In Need of a Reassessment From Critics, 6 October 2011
Author: gavin6942 from United States

A crazed artist (William Campbell) who believes himself to be the reincarnation of a murderous vampire kills young women, then boils their bodies in a vat.

Michael Weldon called Blood Bath "a confusing but interesting horror film with an even more confusing history." This is quite right, as the film actually started out as a spy thriller filmed in Yugoslavia with William Campbell, and Francis Ford Coppola somehow involved. But Roger Corman did not like the finished product -- which no one has ever seen -- and scrapped it.

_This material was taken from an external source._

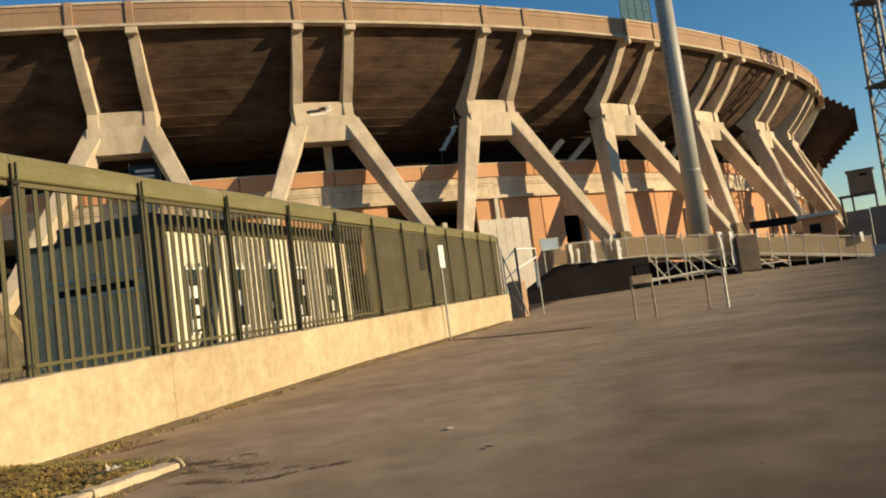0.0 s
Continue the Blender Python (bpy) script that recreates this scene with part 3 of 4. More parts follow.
# a dark patch let into one backing sheet
part("vent", fsweep([(-0.034, 1.90), (-0.034, 2.46), (-0.021, 2.46), (-0.021, 1.90)], [19.16, 19.62]), OLIVE_DARK, fence, "dark square vent in the sheet")


# sign on a pole at the wall's foot
def sign_post():
    base = yard(19.95, 6.02, -0.15)
    th = thing("sign_post", "thin grey pole with a small upright white sign", "sign", at=base)
    part("pole", tube((0, 0, 0), (0, 0, 2.75), 0.03, n=8), GALV, th)
    c = -NL * 0.05
    pl = part("plate", beam(c + Vector((0, 0, 2.12)), c + Vector((0, 0, 2.74)), 0.26, 0.015, side=(AL + NL * -0.25), bevel=0.003), WHITE, th)
    for z in (2.3, 2.42, 2.54):
        part("text_bar", beam(c - NL * 0.012 - AL * 0.07 + Vector((0, 0, z)), c - NL * 0.012 + AL * 0.07 + Vector((0, 0, z)), 0.006, 0.035, side=NL), STEEL_DARK, pl)


sign_post()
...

And then, wanting to revive it as a horror film, he brought in Jack Hill to cut out the spy parts and film new horror parts. Let me say, I love Jack Hill. Now, that is because I think "Spider Baby" might be the greatest horror film of the 1960s. But Hill is no slouch in this earlier outing, either (financially backed by B-movie god Roger Corman and with supporting actors Sid Haig and Patrick Magee).

But then, after Hill completed his version of the film, Corman again did not like it... and a third director was hired to finish the job. That is the film we have today.

With the three visions mixed, there is a something of a mystery to this film, almost like a bit of a dream to it. While it could be compared to "Color Me Blood Red" or "A Bucket of Blood" (many have pointed out the beatnik artist connection), there is more ambiguity here. Is the artist a vampire? A reincarnation of a vampire? Even connected at all? George Romero explored this theme again (albeit in a very different way) with "Martin", but I think Jack Hill did just as well in many respects.

I would love to see what Hill's version looked like before the new additions and changes. Would it be better? Worse? Just different? I have no idea. But now, looking back on Hill's career, we see he is a far more important part of cinema history than he could have been known to be at the time. Preserving his work would be a good way to add to his legacy, and I would firmly support it.